An ethical study of the impact hedonistic-utilitarianism exerts on the philosophy and practice of physician-assisted suicide.

Ashlock, Larry Coleman (2005). An ethical study of the impact hedonistic-utilitarianism exerts on the philosophy and practice of physician-assisted suicide. PhD thesis The Open University.

DOI: https://doi.org/10.21954/ou.ro.0000fe53

Abstract

Terminal illness and the prospect of a painful and protracted dying process created new medical realities for Western culture in recent decades. Patients challenged traditional medical canons against medical killing by requesting changes in laws to allow physician assistance with suicide (PAS).
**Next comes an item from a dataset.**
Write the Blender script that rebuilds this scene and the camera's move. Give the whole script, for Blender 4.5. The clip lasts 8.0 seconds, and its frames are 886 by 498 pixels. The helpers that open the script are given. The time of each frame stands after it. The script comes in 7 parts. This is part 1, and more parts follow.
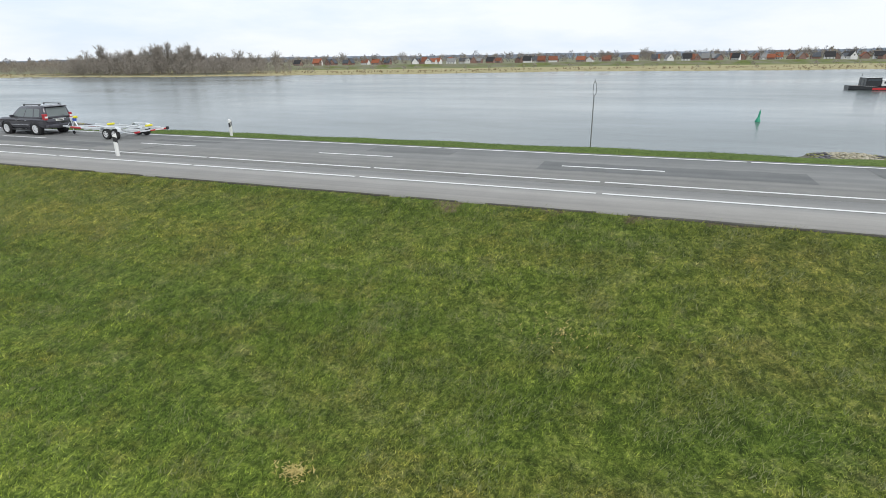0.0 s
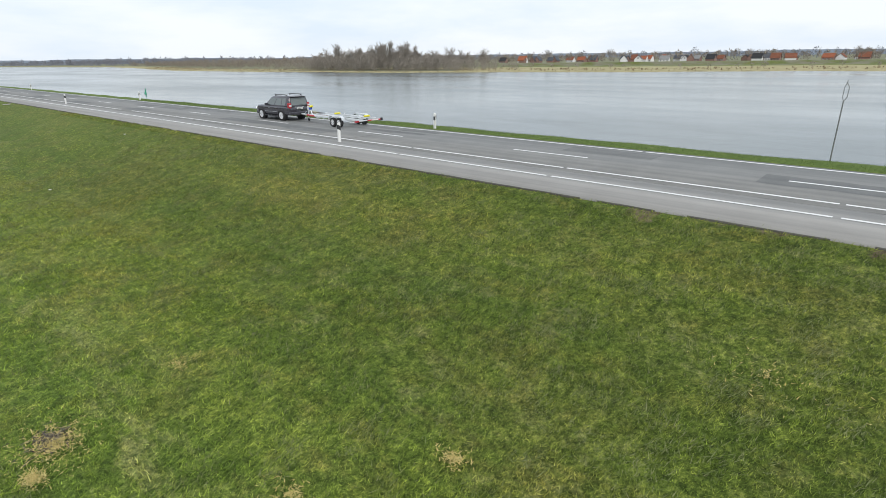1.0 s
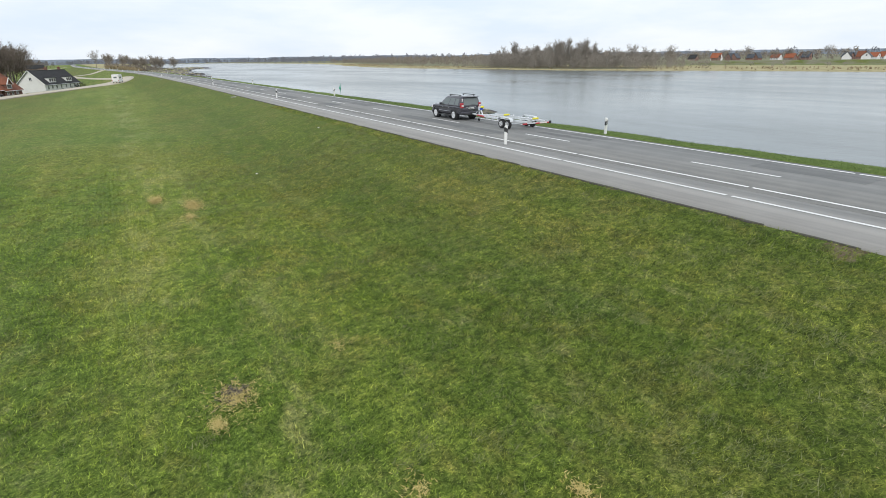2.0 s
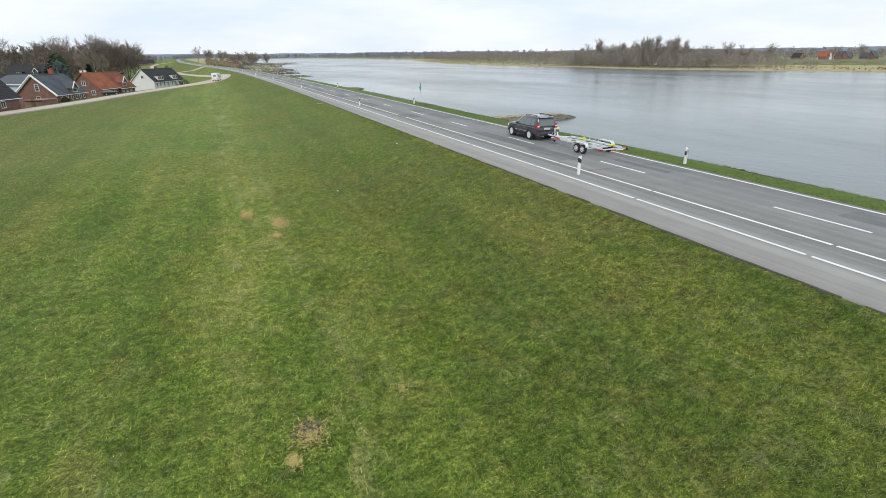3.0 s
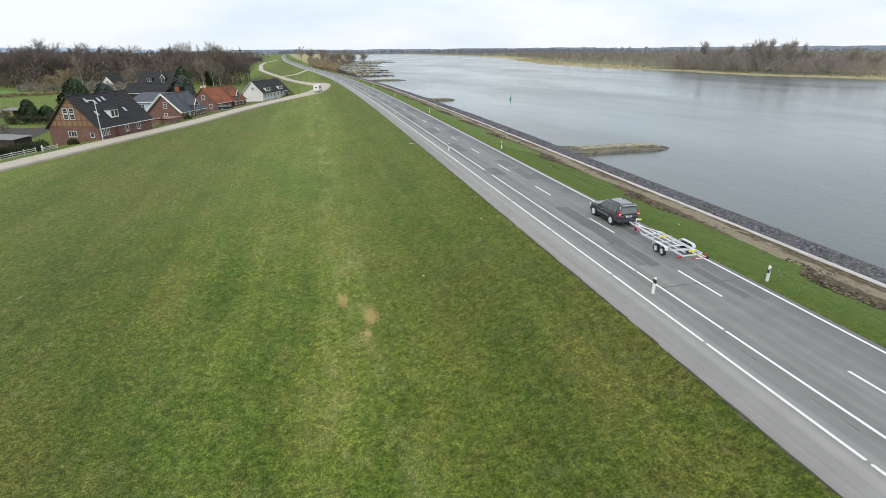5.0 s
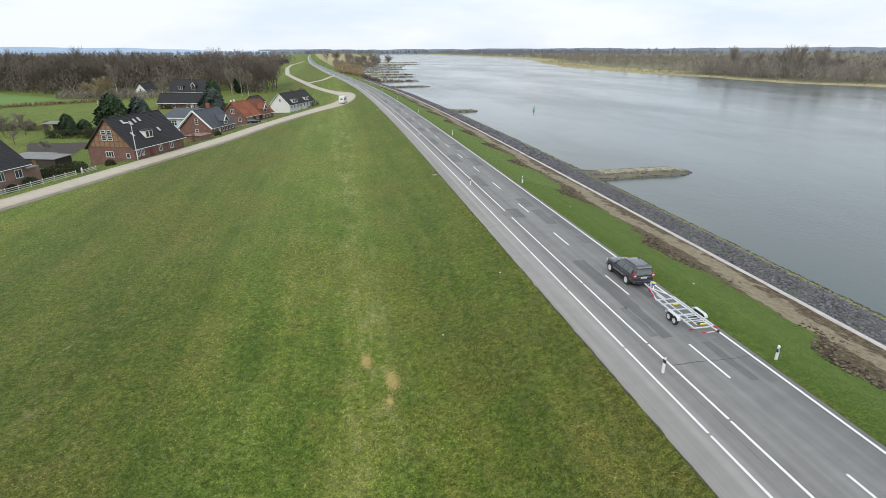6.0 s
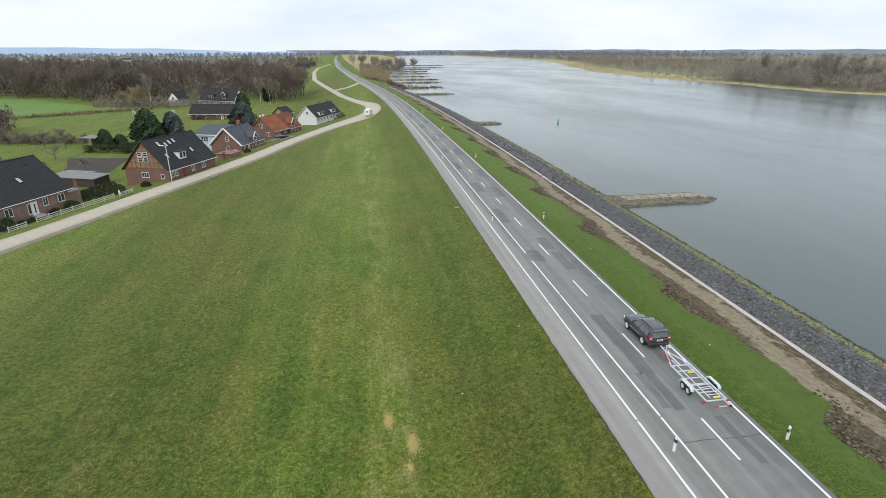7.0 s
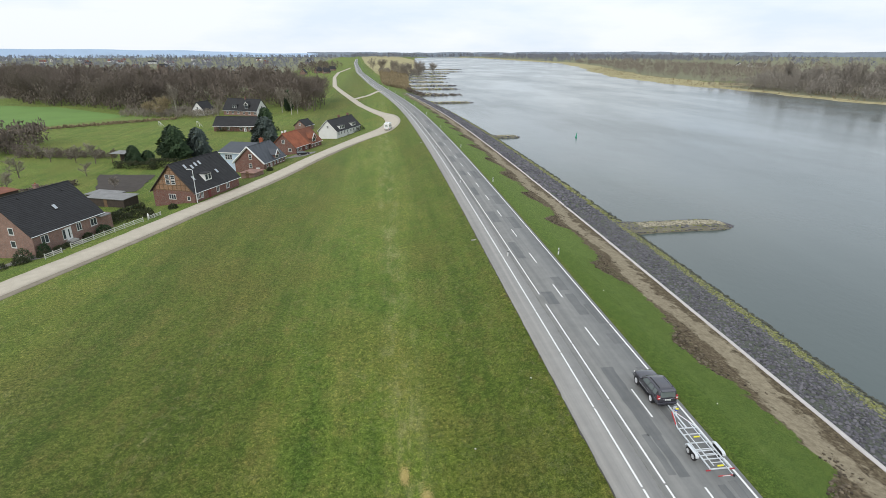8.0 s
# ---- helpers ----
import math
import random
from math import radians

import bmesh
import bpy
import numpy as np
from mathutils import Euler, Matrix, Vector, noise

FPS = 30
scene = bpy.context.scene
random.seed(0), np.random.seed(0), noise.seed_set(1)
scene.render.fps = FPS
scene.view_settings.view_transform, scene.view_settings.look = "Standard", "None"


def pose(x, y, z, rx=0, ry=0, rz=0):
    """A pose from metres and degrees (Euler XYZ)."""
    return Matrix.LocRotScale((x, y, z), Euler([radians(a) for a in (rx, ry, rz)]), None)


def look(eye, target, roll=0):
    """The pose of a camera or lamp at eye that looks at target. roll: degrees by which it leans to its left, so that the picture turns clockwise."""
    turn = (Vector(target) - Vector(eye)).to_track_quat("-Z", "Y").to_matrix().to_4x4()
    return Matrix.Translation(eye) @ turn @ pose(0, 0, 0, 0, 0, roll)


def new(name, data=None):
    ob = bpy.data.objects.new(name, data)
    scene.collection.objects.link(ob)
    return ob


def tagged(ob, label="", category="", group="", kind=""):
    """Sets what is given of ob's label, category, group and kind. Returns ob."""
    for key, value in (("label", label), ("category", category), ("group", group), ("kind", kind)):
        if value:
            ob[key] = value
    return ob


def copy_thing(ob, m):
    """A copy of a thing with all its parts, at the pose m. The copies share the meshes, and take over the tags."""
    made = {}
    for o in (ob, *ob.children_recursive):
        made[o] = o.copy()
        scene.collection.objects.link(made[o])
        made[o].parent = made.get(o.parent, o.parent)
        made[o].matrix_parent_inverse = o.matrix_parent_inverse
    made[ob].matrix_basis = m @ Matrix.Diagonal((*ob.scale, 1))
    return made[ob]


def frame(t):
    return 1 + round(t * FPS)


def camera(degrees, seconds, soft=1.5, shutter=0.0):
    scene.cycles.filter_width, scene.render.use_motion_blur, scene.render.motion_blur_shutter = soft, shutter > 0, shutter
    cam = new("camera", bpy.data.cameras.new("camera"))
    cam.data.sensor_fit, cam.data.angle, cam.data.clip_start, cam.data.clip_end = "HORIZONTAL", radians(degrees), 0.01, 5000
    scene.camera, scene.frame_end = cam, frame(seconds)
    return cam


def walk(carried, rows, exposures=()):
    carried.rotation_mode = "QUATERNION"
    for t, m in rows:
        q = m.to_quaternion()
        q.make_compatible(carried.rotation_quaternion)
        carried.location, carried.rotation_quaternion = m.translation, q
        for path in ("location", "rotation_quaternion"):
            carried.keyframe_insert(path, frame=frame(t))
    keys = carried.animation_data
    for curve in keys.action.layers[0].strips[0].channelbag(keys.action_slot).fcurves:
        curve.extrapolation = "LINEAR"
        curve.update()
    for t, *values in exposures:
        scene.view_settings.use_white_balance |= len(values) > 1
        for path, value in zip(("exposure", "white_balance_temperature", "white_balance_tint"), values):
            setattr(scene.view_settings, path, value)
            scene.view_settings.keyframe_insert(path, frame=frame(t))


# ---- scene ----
cam = camera(79.45, 8.0, soft=0.75)
# seconds, place in metres, then heading, pitch and roll in degrees
ROWS = [
    (0, -0.245, 0.195, 4.362, -68.96, -19.68, -0.82),
    (0.5, -0.194, 0.232, 4.351, -58.53, -19.66, -0.81),
    (1, -0.104, 0.313, 4.361, -48.44, -19.66, -0.78),
    (1.5, -0.029, 0.363, 4.358, -40.34, -19.66, -0.73),
    (2, 0.046, 0.274, 4.682, -30.68, -19.70, -0.81),
    (2.2, 0.090, 0.242, 4.968, -27.97, -19.77, -0.76),
    (3.5, 0.110, -0.196, 7.885, -20.69, -20.18, -0.54),
    (4, 0.188, -0.315, 9.563, -18.06, -20.37, -0.52),
    (4.5, 0.214, -0.176, 11.339, -15.32, -20.45, -0.47),
    (5.8, 0.262, -0.235, 17.628, -11.29, -20.38, -0.25),
    (6, 0.280, -0.246, 18.655, -10.88, -20.45, -0.23),
    (6.5, 0.274, -0.164, 21.182, -9.12, -20.45, -0.16),
    (7, 0.335, -0.123, 23.950, -8.37, -20.41, -0.11),
    (7.5, 0.295, -0.142, 26.498, -7.63, -20.35, 0.01),
    (8, 0.366, -0.265, 29.442, -6.44, -20.29, -0.03),
]
walk(cam, [(t, pose(x, y, z, 90 + pitch, 0, yaw) @ pose(0, 0, 0, 0, 0, roll)) for t, x, y, z, yaw, pitch, roll in ROWS])

# ---- world and light: a bright overcast sky, thin cloud with paler and bluer parts ----
world = bpy.data.worlds.new("overcast_sky")
scene.world = world
world.use_nodes = True
wn, wl = world.node_tree.nodes, world.node_tree.links
wn.clear()
SUN_UP, SUN_TURN = radians(38), radians(215)
sky = wn.new("ShaderNodeTexSky")
sky.sky_type, sky.sun_disc, sky.sun_elevation, sky.sun_rotation = "NISHITA", False, SUN_UP, SUN_TURN
sky.dust_density = 2.0
w_coord = wn.new("ShaderNodeTexCoord")
w_map = wn.new("ShaderNodeMapping")
w_map.inputs["Scale"].default_value = (1.2, 1.2, 5.0)
w_noise = wn.new("ShaderNodeTexNoise")
w_noise.inputs["Scale"].default_value, w_noise.inputs["Detail"].default_value, w_noise.inputs["Roughness"].default_value = 2.2, 7.0, 0.55
w_ramp = wn.new("ShaderNodeValToRGB")
w_ramp.color_ramp.elements[0].position, w_ramp.color_ramp.elements[0].color = 0.36, (0.74, 0.84, 0.96, 1)
w_ramp.color_ramp.elements[1].position, w_ramp.color_ramp.elements[1].color = 0.58, (0.91, 0.955, 1.0, 1)
w_skybg, w_cloudbg, w_mix, w_out = wn.new("ShaderNodeBackground"), wn.new("ShaderNodeBackground"), wn.new("ShaderNodeMixShader"), wn.new("ShaderNodeOutputWorld")
w_skybg.inputs["Strength"].default_value, w_cloudbg.inputs["Strength"].default_value = 0.10, 1.12
w_mix.inputs[0].default_value = 0.9
wl.new(w_coord.outputs["Generated"], w_map.inputs["Vector"])
wl.new(w_map.outputs["Vector"], w_noise.inputs["Vector"])
wl.new(w_noise.outputs["Fac"], w_ramp.inputs["Fac"])
wl.new(w_ramp.outputs["Color"], w_cloudbg.inputs["Color"])
wl.new(sky.outputs["Color"], w_skybg.inputs["Color"])
wl.new(w_skybg.outputs[0], w_mix.inputs[1])
wl.new(w_cloudbg.outputs[0], w_mix.inputs[2])
wl.new(w_mix.outputs[0], w_out.inputs["Surface"])
sun = new("sun", bpy.data.lights.new("sun", "SUN"))
sun.data.energy, sun.data.angle, sun.data.color = 1.4, radians(18), (1.0, 0.95, 0.88)
sun.matrix_world = look((0, 0, 0), (math.sin(SUN_TURN) * -math.cos(SUN_UP), math.cos(SUN_TURN) * -math.cos(SUN_UP), -math.sin(SUN_UP)))
scene.view_settings.exposure = 0.0


# ---- materials ----
def material(name, rough=0.8, metal=0.0):
    m = bpy.data.materials.new(name)
    m.use_nodes = True
    bsdf = m.node_tree.nodes["Principled BSDF"]
    bsdf.inputs["Roughness"].default_value, bsdf.inputs["Metallic"].default_value = rough, metal
    return m, m.node_tree.nodes, m.node_tree.links, bsdf


def noise_at(nodes, links, scale, detail=4.0, rough=0.6, stretch=None, local=False):
    tex = nodes.new("ShaderNodeTexNoise")
    tex.inputs["Scale"].default_value, tex.inputs["Detail"].default_value, tex.inputs["Roughness"].default_value = scale, detail, rough
    if local:
        src = nodes.new("ShaderNodeTexCoord").outputs["Object"]
    else:
        src = nodes.new("ShaderNodeNewGeometry").outputs["Position"]
    if stretch:
        mp = nodes.new("ShaderNodeMapping")
        mp.inputs["Scale"].default_value = stretch
        links.new(src, mp.inputs["Vector"])
        src = mp.outputs["Vector"]
    links.new(src, tex.inputs["Vector"])
    return tex.outputs["Fac"]


def ramp(nodes, links, fac, *stops):
    r = nodes.new("ShaderNodeValToRGB")
    el = r.color_ramp.elements
    while len(el) < len(stops):
        el.new(0.5)
    for e, (p, c) in zip(el, stops):
        e.position, e.color = p, (*c, 1) if len(c) == 3 else c
    links.new(fac, r.inputs["Fac"])
    return r.outputs["Color"]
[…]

This challenge occurred within a broader cultural context where core principles of medical common morality (beneficence, patient autonomy, and justice) were questioned.
A new study of medical killing is warranted because ethical changes are occurring in current issues surrounding doctors and patients (for example, humanism and autonomy, rights, justice, and the morality of medical killing). Furthermore PAS proponents argue that sometimes there is a moral obligation for beneficent medicine to allay suffering; that is, a doctor must kill or assist his patient’s suicide. This thesis explores the possible influence that John Stuart Mill’s hedonistic-utilitarianism (HU) exerts on one aspect of medical killing, the philosophy and practice of PAS.
This study clarifies certain features of the PAS debate and demonstrates weaknesses inherent in HU that impact adversely on medical canons and doctor-patient relationships (DPR). Six features within the PAS debate are examined for HU influence. Chapter 1 delineates how Mill’s key utilitarian pleasure-is-happiness (PH) theme interacts with the topic of PAS in contemporary medico-cultural discussions. Chapter 2 surveys some epochal events in the development of rights, justice, and medical killing, while chapter 3 surveys similarly autonomy, physician paternalism, and sanctity of life (SL)~all in relationship to PAS. The final chapter isolates key HU weaknesses found in PAS arguments and offers moral concerns regarding the utilisation of HU claims to justify changing traditional medical canons to endorse PAS. The thesis contributes to the ongoing medical-ethical dialogue about medical killing by exploring the historical and ethical points crucial to future discussions of medical killing.